**Short problem**: Repeat the material verbatim. Images are excluded from the copy.

---------------

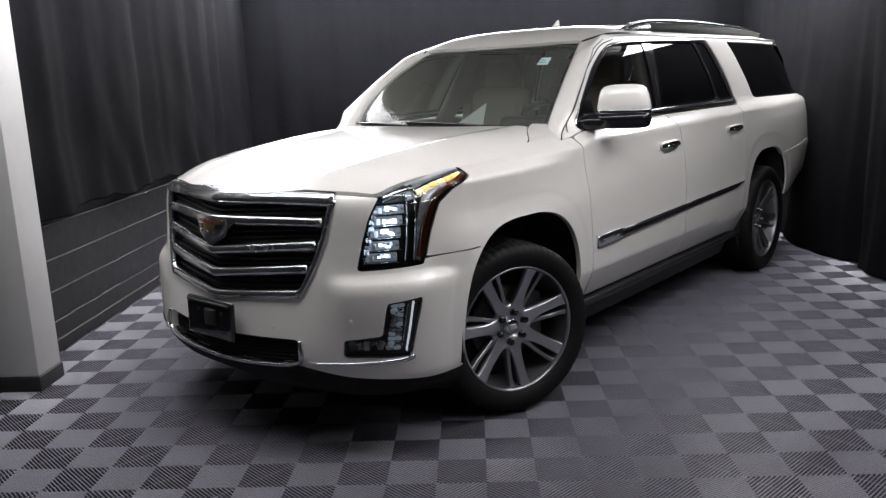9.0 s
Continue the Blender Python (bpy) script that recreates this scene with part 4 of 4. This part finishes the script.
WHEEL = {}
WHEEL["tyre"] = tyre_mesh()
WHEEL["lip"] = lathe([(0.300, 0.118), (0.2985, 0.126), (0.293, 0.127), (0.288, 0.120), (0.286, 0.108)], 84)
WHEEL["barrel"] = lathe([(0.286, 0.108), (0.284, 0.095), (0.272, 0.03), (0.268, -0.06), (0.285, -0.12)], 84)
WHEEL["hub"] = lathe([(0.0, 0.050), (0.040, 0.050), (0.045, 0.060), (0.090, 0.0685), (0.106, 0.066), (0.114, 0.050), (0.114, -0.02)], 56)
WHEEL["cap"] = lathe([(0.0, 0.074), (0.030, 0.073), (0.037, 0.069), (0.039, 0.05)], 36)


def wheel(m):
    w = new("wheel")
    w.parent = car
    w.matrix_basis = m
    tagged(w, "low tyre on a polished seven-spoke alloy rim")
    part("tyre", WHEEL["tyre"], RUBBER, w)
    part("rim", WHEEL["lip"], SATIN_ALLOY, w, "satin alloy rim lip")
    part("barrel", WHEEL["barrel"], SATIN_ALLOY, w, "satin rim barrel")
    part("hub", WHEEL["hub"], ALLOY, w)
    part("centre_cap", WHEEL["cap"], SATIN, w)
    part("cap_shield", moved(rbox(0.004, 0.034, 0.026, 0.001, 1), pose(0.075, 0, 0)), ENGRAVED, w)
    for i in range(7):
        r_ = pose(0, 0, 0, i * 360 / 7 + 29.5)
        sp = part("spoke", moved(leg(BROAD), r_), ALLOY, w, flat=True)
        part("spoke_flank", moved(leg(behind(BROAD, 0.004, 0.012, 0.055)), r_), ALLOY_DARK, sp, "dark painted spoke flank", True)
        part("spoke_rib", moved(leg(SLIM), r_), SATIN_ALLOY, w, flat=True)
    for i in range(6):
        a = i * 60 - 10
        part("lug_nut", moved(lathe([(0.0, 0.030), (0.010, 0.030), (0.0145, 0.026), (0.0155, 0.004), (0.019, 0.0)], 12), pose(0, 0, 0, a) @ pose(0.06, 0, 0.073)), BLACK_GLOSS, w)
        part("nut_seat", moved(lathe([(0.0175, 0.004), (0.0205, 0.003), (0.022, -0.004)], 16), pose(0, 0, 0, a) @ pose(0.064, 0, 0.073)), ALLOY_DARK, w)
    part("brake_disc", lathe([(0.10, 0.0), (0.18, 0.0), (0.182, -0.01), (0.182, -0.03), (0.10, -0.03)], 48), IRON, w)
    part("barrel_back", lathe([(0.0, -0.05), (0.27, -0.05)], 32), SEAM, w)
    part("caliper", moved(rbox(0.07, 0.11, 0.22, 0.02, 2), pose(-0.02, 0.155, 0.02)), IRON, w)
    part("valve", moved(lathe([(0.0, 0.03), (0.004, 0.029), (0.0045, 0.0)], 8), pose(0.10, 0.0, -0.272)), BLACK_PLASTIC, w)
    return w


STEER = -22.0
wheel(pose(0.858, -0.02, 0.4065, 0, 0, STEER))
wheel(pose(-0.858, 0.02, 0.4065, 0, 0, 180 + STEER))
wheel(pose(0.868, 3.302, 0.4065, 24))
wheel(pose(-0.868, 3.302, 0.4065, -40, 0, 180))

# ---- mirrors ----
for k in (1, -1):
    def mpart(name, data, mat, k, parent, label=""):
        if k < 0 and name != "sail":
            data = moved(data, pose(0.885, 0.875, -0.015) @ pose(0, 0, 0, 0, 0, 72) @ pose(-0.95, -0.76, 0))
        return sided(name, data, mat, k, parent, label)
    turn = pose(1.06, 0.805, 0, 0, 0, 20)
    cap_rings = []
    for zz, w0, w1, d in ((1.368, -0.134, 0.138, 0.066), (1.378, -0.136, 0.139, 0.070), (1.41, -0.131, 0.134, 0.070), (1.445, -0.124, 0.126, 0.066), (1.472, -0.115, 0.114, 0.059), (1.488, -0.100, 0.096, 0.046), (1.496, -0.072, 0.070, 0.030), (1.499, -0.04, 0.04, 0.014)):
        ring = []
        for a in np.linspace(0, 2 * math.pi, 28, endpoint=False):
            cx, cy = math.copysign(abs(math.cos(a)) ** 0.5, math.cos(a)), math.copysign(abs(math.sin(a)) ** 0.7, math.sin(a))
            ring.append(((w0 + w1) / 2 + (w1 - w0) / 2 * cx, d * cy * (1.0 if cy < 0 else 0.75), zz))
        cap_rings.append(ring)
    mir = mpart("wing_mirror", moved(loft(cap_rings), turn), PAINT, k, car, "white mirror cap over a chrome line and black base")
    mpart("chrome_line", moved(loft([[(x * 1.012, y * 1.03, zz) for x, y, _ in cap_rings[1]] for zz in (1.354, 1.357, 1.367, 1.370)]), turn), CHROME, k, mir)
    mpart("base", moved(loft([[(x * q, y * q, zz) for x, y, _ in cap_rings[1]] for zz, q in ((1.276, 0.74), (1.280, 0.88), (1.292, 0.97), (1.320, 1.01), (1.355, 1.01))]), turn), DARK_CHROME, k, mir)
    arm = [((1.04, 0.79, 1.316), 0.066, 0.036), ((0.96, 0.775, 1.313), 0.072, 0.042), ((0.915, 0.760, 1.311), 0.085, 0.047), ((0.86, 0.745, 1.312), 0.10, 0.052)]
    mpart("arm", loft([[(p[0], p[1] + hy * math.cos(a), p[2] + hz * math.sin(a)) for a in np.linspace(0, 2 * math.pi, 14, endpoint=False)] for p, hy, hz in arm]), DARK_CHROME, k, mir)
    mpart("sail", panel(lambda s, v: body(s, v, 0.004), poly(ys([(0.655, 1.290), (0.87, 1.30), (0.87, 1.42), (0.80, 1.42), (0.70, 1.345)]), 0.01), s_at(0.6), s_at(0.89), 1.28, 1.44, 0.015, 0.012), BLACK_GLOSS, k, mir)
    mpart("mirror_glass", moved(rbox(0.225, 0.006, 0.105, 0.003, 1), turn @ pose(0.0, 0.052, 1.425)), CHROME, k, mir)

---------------

**Solution for this task**:
9.0 s
Continue the Blender Python (bpy) script that recreates this scene with part 4 of 4. This part finishes the script.
WHEEL = {}
WHEEL["tyre"] = tyre_mesh()
WHEEL["lip"] = lathe([(0.300, 0.118), (0.2985, 0.126), (0.293, 0.127), (0.288, 0.120), (0.286, 0.108)], 84)
WHEEL["barrel"] = lathe([(0.286, 0.108), (0.284, 0.095), (0.272, 0.03), (0.268, -0.06), (0.285, -0.12)], 84)
WHEEL["hub"] = lathe([(0.0, 0.050), (0.040, 0.050), (0.045, 0.060), (0.090, 0.0685), (0.106, 0.066), (0.114, 0.050), (0.114, -0.02)], 56)
WHEEL["cap"] = lathe([(0.0, 0.074), (0.030, 0.073), (0.037, 0.069), (0.039, 0.05)], 36)


def wheel(m):
    w = new("wheel")
    w.parent = car
    w.matrix_basis = m
    tagged(w, "low tyre on a polished seven-spoke alloy rim")
    part("tyre", WHEEL["tyre"], RUBBER, w)
    part("rim", WHEEL["lip"], SATIN_ALLOY, w, "satin alloy rim lip")
    part("barrel", WHEEL["barrel"], SATIN_ALLOY, w, "satin rim barrel")
    part("hub", WHEEL["hub"], ALLOY, w)
    part("centre_cap", WHEEL["cap"], SATIN, w)
    part("cap_shield", moved(rbox(0.004, 0.034, 0.026, 0.001, 1), pose(0.075, 0, 0)), ENGRAVED, w)
    for i in range(7):
        r_ = pose(0, 0, 0, i * 360 / 7 + 29.5)
        sp = part("spoke", moved(leg(BROAD), r_), ALLOY, w, flat=True)
        part("spoke_flank", moved(leg(behind(BROAD, 0.004, 0.012, 0.055)), r_), ALLOY_DARK, sp, "dark painted spoke flank", True)
        part("spoke_rib", moved(leg(SLIM), r_), SATIN_ALLOY, w, flat=True)
    for i in range(6):
        a = i * 60 - 10
        part("lug_nut", moved(lathe([(0.0, 0.030), (0.010, 0.030), (0.0145, 0.026), (0.0155, 0.004), (0.019, 0.0)], 12), pose(0, 0, 0, a) @ pose(0.06, 0, 0.073)), BLACK_GLOSS, w)
        part("nut_seat", moved(lathe([(0.0175, 0.004), (0.0205, 0.003), (0.022, -0.004)], 16), pose(0, 0, 0, a) @ pose(0.064, 0, 0.073)), ALLOY_DARK, w)
    part("brake_disc", lathe([(0.10, 0.0), (0.18, 0.0), (0.182, -0.01), (0.182, -0.03), (0.10, -0.03)], 48), IRON, w)
    part("barrel_back", lathe([(0.0, -0.05), (0.27, -0.05)], 32), SEAM, w)
    part("caliper", moved(rbox(0.07, 0.11, 0.22, 0.02, 2), pose(-0.02, 0.155, 0.02)), IRON, w)
    part("valve", moved(lathe([(0.0, 0.03), (0.004, 0.029), (0.0045, 0.0)], 8), pose(0.10, 0.0, -0.272)), BLACK_PLASTIC, w)
    return w


STEER = -22.0
wheel(pose(0.858, -0.02, 0.4065, 0, 0, STEER))
wheel(pose(-0.858, 0.02, 0.4065, 0, 0, 180 + STEER))
wheel(pose(0.868, 3.302, 0.4065, 24))
wheel(pose(-0.868, 3.302, 0.4065, -40, 0, 180))

# ---- mirrors ----
for k in (1, -1):
    def mpart(name, data, mat, k, parent, label=""):
        if k < 0 and name != "sail":
            data = moved(data, pose(0.885, 0.875, -0.015) @ pose(0, 0, 0, 0, 0, 72) @ pose(-0.95, -0.76, 0))
        return sided(name, data, mat, k, parent, label)
    turn = pose(1.06, 0.805, 0, 0, 0, 20)
    cap_rings = []
    for zz, w0, w1, d in ((1.368, -0.134, 0.138, 0.066), (1.378, -0.136, 0.139, 0.070), (1.41, -0.131, 0.134, 0.070), (1.445, -0.124, 0.126, 0.066), (1.472, -0.115, 0.114, 0.059), (1.488, -0.100, 0.096, 0.046), (1.496, -0.072, 0.070, 0.030), (1.499, -0.04, 0.04, 0.014)):
        ring = []
        for a in np.linspace(0, 2 * math.pi, 28, endpoint=False):
            cx, cy = math.copysign(abs(math.cos(a)) ** 0.5, math.cos(a)), math.copysign(abs(math.sin(a)) ** 0.7, math.sin(a))
            ring.append(((w0 + w1) / 2 + (w1 - w0) / 2 * cx, d * cy * (1.0 if cy < 0 else 0.75), zz))
        cap_rings.append(ring)
    mir = mpart("wing_mirror", moved(loft(cap_rings), turn), PAINT, k, car, "white mirror cap over a chrome line and black base")
    mpart("chrome_line", moved(loft([[(x * 1.012, y * 1.03, zz) for x, y, _ in cap_rings[1]] for zz in (1.354, 1.357, 1.367, 1.370)]), turn), CHROME, k, mir)
    mpart("base", moved(loft([[(x * q, y * q, zz) for x, y, _ in cap_rings[1]] for zz, q in ((1.276, 0.74), (1.280, 0.88), (1.292, 0.97), (1.320, 1.01), (1.355, 1.01))]), turn), DARK_CHROME, k, mir)
    arm = [((1.04, 0.79, 1.316), 0.066, 0.036), ((0.96, 0.775, 1.313), 0.072, 0.042), ((0.915, 0.760, 1.311), 0.085, 0.047), ((0.86, 0.745, 1.312), 0.10, 0.052)]
    mpart("arm", loft([[(p[0], p[1] + hy * math.cos(a), p[2] + hz * math.sin(a)) for a in np.linspace(0, 2 * math.pi, 14, endpoint=False)] for p, hy, hz in arm]), DARK_CHROME, k, mir)
    mpart("sail", panel(lambda s, v: body(s, v, 0.004), poly(ys([(0.655, 1.290), (0.87, 1.30), (0.87, 1.42), (0.80, 1.42), (0.70, 1.345)]), 0.01), s_at(0.6), s_at(0.89), 1.28, 1.44, 0.015, 0.012), BLACK_GLOSS, k, mir)
    mpart("mirror_glass", moved(rbox(0.225, 0.006, 0.105, 0.003, 1), turn @ pose(0.0, 0.052, 1.425)), CHROME, k, mir)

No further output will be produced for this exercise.